====== DATA PROVIDED ======

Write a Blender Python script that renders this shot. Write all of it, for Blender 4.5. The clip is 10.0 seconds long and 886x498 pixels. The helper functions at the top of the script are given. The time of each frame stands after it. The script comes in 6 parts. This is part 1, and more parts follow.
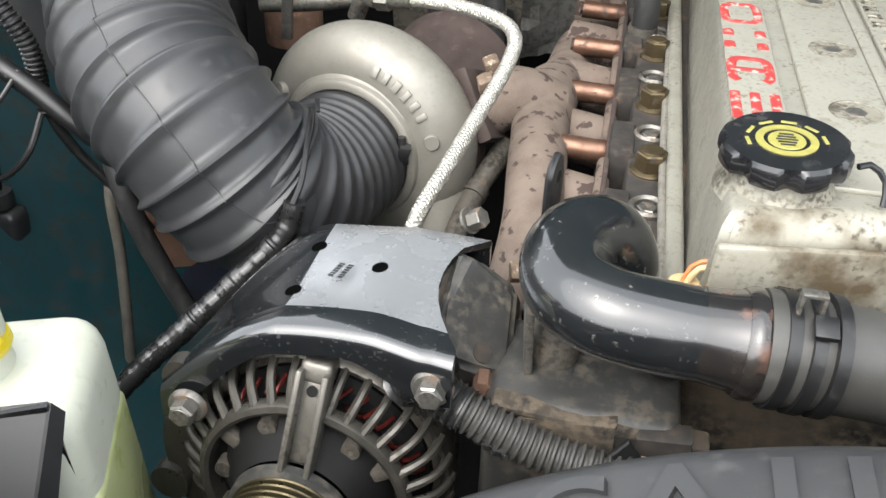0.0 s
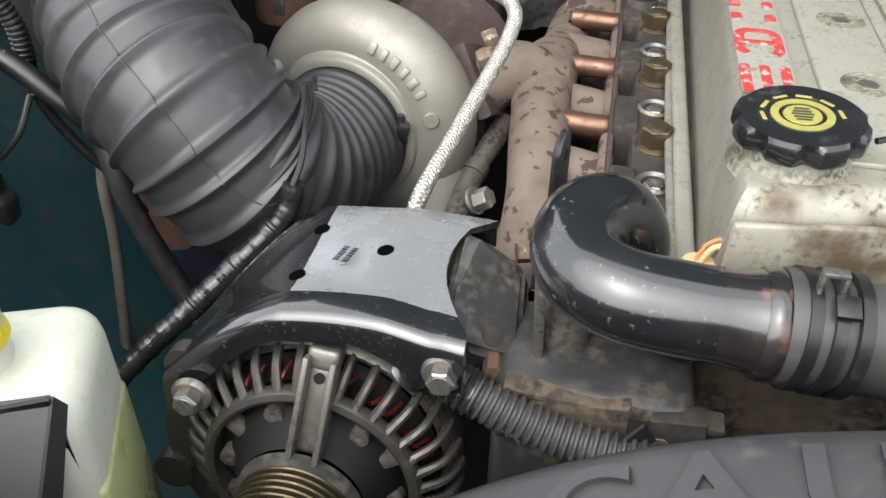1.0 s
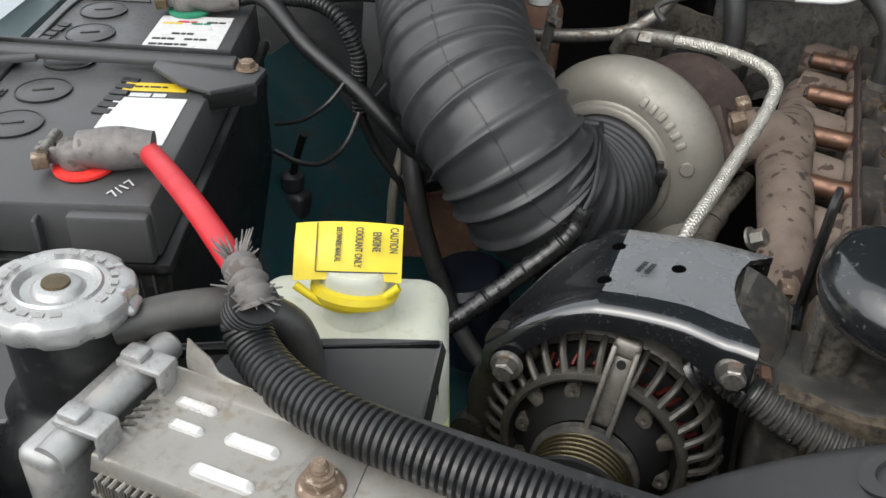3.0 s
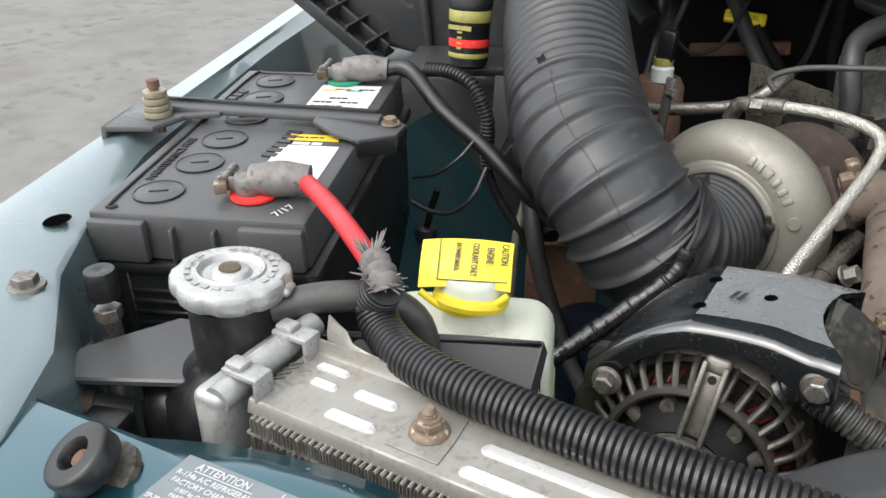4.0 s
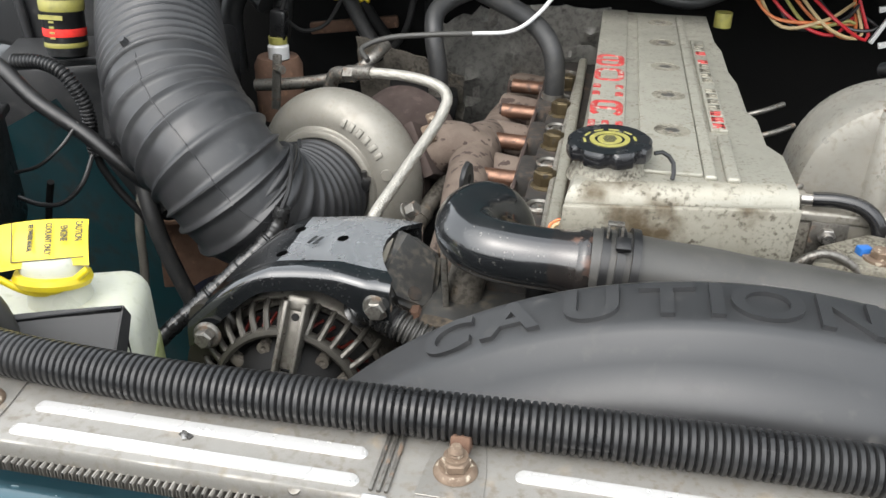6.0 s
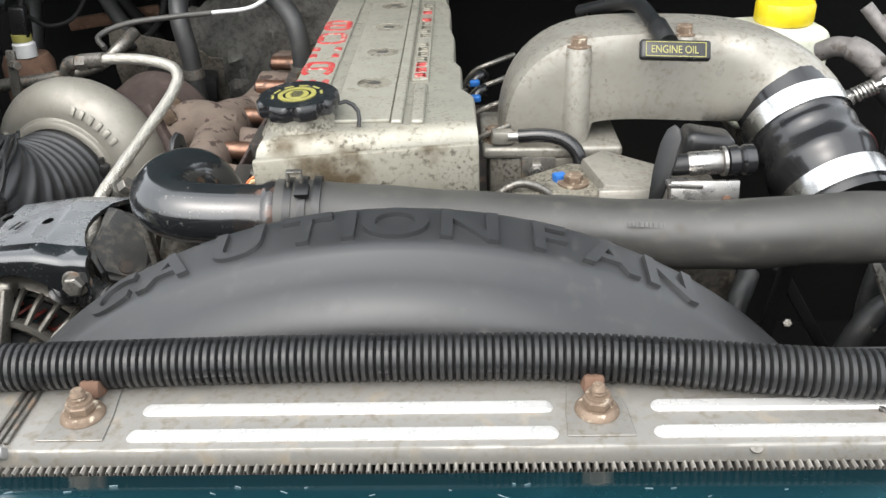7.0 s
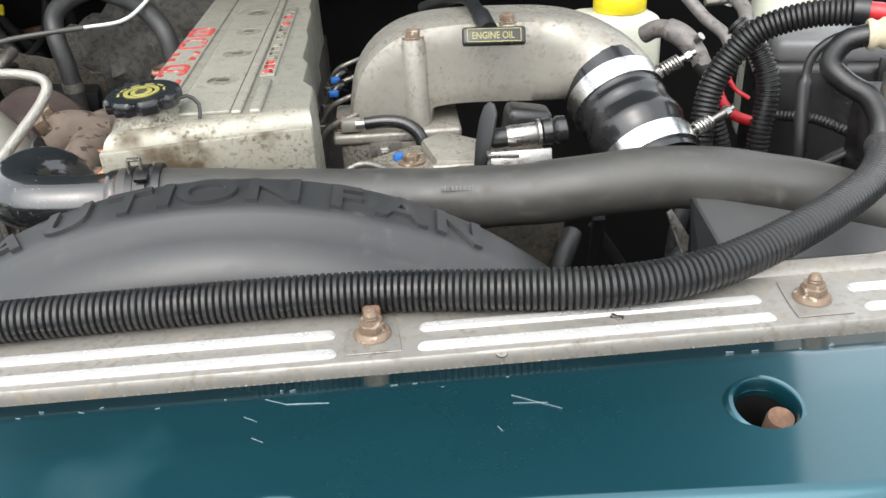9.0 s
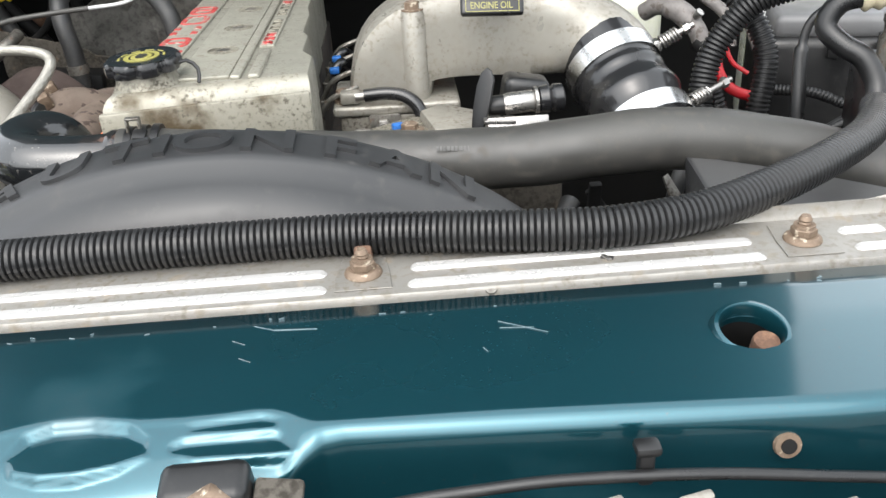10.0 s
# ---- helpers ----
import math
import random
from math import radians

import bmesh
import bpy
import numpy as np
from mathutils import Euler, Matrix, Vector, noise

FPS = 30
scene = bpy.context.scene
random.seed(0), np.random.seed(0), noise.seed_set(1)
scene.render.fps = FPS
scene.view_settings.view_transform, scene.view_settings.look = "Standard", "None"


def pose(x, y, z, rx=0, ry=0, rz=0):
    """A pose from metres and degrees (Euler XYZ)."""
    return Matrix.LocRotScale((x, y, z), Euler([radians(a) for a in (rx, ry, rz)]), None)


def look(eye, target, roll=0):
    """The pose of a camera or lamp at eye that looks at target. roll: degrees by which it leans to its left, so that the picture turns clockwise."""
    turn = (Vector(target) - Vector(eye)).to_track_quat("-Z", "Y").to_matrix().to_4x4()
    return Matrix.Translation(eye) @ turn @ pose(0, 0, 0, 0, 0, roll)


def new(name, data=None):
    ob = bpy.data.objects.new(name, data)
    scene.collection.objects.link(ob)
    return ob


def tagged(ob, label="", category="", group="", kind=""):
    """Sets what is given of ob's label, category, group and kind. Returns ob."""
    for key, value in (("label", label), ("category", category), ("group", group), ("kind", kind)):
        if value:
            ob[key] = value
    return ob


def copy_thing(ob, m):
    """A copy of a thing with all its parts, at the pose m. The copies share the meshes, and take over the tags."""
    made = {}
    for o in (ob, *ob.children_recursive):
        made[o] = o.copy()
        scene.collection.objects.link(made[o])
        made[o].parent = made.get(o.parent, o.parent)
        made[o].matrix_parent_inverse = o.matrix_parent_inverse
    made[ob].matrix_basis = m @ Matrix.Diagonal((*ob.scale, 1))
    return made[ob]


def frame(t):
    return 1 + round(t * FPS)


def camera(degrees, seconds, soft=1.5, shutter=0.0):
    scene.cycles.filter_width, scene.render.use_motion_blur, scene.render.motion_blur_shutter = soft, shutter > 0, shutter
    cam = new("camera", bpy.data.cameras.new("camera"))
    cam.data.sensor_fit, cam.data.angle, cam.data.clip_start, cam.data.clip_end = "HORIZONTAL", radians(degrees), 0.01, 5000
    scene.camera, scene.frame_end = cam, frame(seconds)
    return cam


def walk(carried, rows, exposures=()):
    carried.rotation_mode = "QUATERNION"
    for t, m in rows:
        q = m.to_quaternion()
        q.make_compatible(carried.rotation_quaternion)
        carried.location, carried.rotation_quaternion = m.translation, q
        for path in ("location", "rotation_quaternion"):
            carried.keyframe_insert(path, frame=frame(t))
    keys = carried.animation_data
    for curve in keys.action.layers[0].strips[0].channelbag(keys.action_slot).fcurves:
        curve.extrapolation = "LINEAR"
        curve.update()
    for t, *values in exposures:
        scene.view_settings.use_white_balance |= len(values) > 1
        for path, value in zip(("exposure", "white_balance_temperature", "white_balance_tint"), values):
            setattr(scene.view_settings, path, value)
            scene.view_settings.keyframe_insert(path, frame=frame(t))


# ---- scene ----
cam = camera(54.9, 10.0)
PATH = [
    (0, (-0.165, -0.099, 1.415), (-0.495, 1.49, 0.246), 1.5),
    (0.5, (-0.19, -0.083, 1.41), (-0.496, 1.487, 0.211), 2.1),
    (1, (-0.178, -0.09, 1.411), (-0.473, 1.471, 0.196), 1.3),
    (1.5, (-0.182, -0.108, 1.403), (-0.456, 1.451, 0.181), 1.3),
    (2, (-0.239, -0.127, 1.407), (-0.528, 1.421, 0.174), 1.5),
    (2.5, (-0.287, -0.174, 1.425), (-0.576, 1.372, 0.189), 4.5),
    (3, (-0.265, -0.224, 1.447), (-0.852, 1.323, 0.323), 2.7),
    (3.2, (-0.252, -0.246, 1.453), (-0.987, 1.286, 0.399), 1.2),
    (4.3, (-0.187, -0.316, 1.439), (-1.122, 1.192, 0.515), -1.0),
    (4.5, (-0.175, -0.319, 1.441), (-1.07, 1.207, 0.508), -1.4),
    (5, (-0.153, -0.319, 1.439), (-0.913, 1.274, 0.499), -0.7),
    (5.5, (-0.125, -0.321, 1.442), (-0.699, 1.347, 0.499), 0.9),
    (6, (-0.080, -0.327, 1.448), (-0.407, 1.402, 0.496), 0.9),
    (6.2, (-0.049, -0.326, 1.446), (-0.307, 1.407, 0.482), 0.4),
    (7.3, (0.091, -0.355, 1.426), (0.086, 1.395, 0.459), -2.2),
    (7.5, (0.101, -0.356, 1.426), (0.1, 1.398, 0.466), -2.8),
    (8, (0.126, -0.363, 1.427), (0.142, 1.393, 0.471), -3.9),
    (8.5, (0.146, -0.374, 1.42), (0.203, 1.383, 0.468), -3.8),
    (9, (0.159, -0.431, 1.424), (0.241, 1.332, 0.483), -3.3),
    (9.5, (0.147, -0.444, 1.423), (0.208, 1.328, 0.499), -3.1),
    (10, (0.166, -0.454, 1.387), (0.231, 1.322, 0.47), -3.4),
]
walk(cam, [(t, look(eye, target, roll)) for t, eye, target, roll in PATH],
     exposures=[(0, 1.90), (0.5, 1.79), (1, 1.67), (1.5, 1.70), (2, 1.79), (2.5, 1.54), (3, 0.85), (4.5, 1.36), (5, 1.30), (5.5, 1.37), (6, 1.45), (7.5, 1.50), (8, 1.50), (8.5, 1.50), (9, 1.48), (10, 1.50)])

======

EXERCISE INSTRUCTIONS - Reproduce each line word for word and drop the pictures.

OUTPUT -
Write a Blender Python script that renders this shot. Write all of it, for Blender 4.5. The clip is 10.0 seconds long and 886x498 pixels. The helper functions at the top of the script are given. The time of each frame stands after it. The script comes in 6 parts. This is part 1, and more parts follow.
0.0 s
1.0 s
3.0 s
4.0 s
6.0 s
7.0 s
9.0 s
10.0 s
# ---- helpers ----
import math
import random
from math import radians

import bmesh
import bpy
import numpy as np
from mathutils import Euler, Matrix, Vector, noise

FPS = 30
scene = bpy.context.scene
random.seed(0), np.random.seed(0), noise.seed_set(1)
scene.render.fps = FPS
scene.view_settings.view_transform, scene.view_settings.look = "Standard", "None"


def pose(x, y, z, rx=0, ry=0, rz=0):
    """A pose from metres and degrees (Euler XYZ)."""
    return Matrix.LocRotScale((x, y, z), Euler([radians(a) for a in (rx, ry, rz)]), None)


def look(eye, target, roll=0):
    """The pose of a camera or lamp at eye that looks at target. roll: degrees by which it leans to its left, so that the picture turns clockwise."""
    turn = (Vector(target) - Vector(eye)).to_track_quat("-Z", "Y").to_matrix().to_4x4()
    return Matrix.Translation(eye) @ turn @ pose(0, 0, 0, 0, 0, roll)


def new(name, data=None):
    ob = bpy.data.objects.new(name, data)
    scene.collection.objects.link(ob)
    return ob


def tagged(ob, label="", category="", group="", kind=""):
    """Sets what is given of ob's label, category, group and kind. Returns ob."""
    for key, value in (("label", label), ("category", category), ("group", group), ("kind", kind)):
        if value:
            ob[key] = value
    return ob


def copy_thing(ob, m):
    """A copy of a thing with all its parts, at the pose m. The copies share the meshes, and take over the tags."""
    made = {}
    for o in (ob, *ob.children_recursive):
        made[o] = o.copy()
        scene.collection.objects.link(made[o])
        made[o].parent = made.get(o.parent, o.parent)
        made[o].matrix_parent_inverse = o.matrix_parent_inverse
    made[ob].matrix_basis = m @ Matrix.Diagonal((*ob.scale, 1))
    return made[ob]


def frame(t):
    return 1 + round(t * FPS)


def camera(degrees, seconds, soft=1.5, shutter=0.0):
    scene.cycles.filter_width, scene.render.use_motion_blur, scene.render.motion_blur_shutter = soft, shutter > 0, shutter
    cam = new("camera", bpy.data.cameras.new("camera"))
    cam.data.sensor_fit, cam.data.angle, cam.data.clip_start, cam.data.clip_end = "HORIZONTAL", radians(degrees), 0.01, 5000
    scene.camera, scene.frame_end = cam, frame(seconds)
    return cam


def walk(carried, rows, exposures=()):
    carried.rotation_mode = "QUATERNION"
    for t, m in rows:
        q = m.to_quaternion()
        q.make_compatible(carried.rotation_quaternion)
        carried.location, carried.rotation_quaternion = m.translation, q
        for path in ("location", "rotation_quaternion"):
            carried.keyframe_insert(path, frame=frame(t))
    keys = carried.animation_data
    for curve in keys.action.layers[0].strips[0].channelbag(keys.action_slot).fcurves:
        curve.extrapolation = "LINEAR"
        curve.update()
    for t, *values in exposures:
        scene.view_settings.use_white_balance |= len(values) > 1
        for path, value in zip(("exposure", "white_balance_temperature", "white_balance_tint"), values):
            setattr(scene.view_settings, path, value)
            scene.view_settings.keyframe_insert(path, frame=frame(t))


# ---- scene ----
cam = camera(54.9, 10.0)
PATH = [
    (0, (-0.165, -0.099, 1.415), (-0.495, 1.49, 0.246), 1.5),
    (0.5, (-0.19, -0.083, 1.41), (-0.496, 1.487, 0.211), 2.1),
    (1, (-0.178, -0.09, 1.411), (-0.473, 1.471, 0.196), 1.3),
    (1.5, (-0.182, -0.108, 1.403), (-0.456, 1.451, 0.181), 1.3),
    (2, (-0.239, -0.127, 1.407), (-0.528, 1.421, 0.174), 1.5),
    (2.5, (-0.287, -0.174, 1.425), (-0.576, 1.372, 0.189), 4.5),
    (3, (-0.265, -0.224, 1.447), (-0.852, 1.323, 0.323), 2.7),
    (3.2, (-0.252, -0.246, 1.453), (-0.987, 1.286, 0.399), 1.2),
    (4.3, (-0.187, -0.316, 1.439), (-1.122, 1.192, 0.515), -1.0),
    (4.5, (-0.175, -0.319, 1.441), (-1.07, 1.207, 0.508), -1.4),
    (5, (-0.153, -0.319, 1.439), (-0.913, 1.274, 0.499), -0.7),
    (5.5, (-0.125, -0.321, 1.442), (-0.699, 1.347, 0.499), 0.9),
    (6, (-0.080, -0.327, 1.448), (-0.407, 1.402, 0.496), 0.9),
    (6.2, (-0.049, -0.326, 1.446), (-0.307, 1.407, 0.482), 0.4),
    (7.3, (0.091, -0.355, 1.426), (0.086, 1.395, 0.459), -2.2),
    (7.5, (0.101, -0.356, 1.426), (0.1, 1.398, 0.466), -2.8),
    (8, (0.126, -0.363, 1.427), (0.142, 1.393, 0.471), -3.9),
    (8.5, (0.146, -0.374, 1.42), (0.203, 1.383, 0.468), -3.8),
    (9, (0.159, -0.431, 1.424), (0.241, 1.332, 0.483), -3.3),
    (9.5, (0.147, -0.444, 1.423), (0.208, 1.328, 0.499), -3.1),
    (10, (0.166, -0.454, 1.387), (0.231, 1.322, 0.47), -3.4),
]
walk(cam, [(t, look(eye, target, roll)) for t, eye, target, roll in PATH],
     exposures=[(0, 1.90), (0.5, 1.79), (1, 1.67), (1.5, 1.70), (2, 1.79), (2.5, 1.54), (3, 0.85), (4.5, 1.36), (5, 1.30), (5.5, 1.37), (6, 1.45), (7.5, 1.50), (8, 1.50), (8.5, 1.50), (9, 1.48), (10, 1.50)])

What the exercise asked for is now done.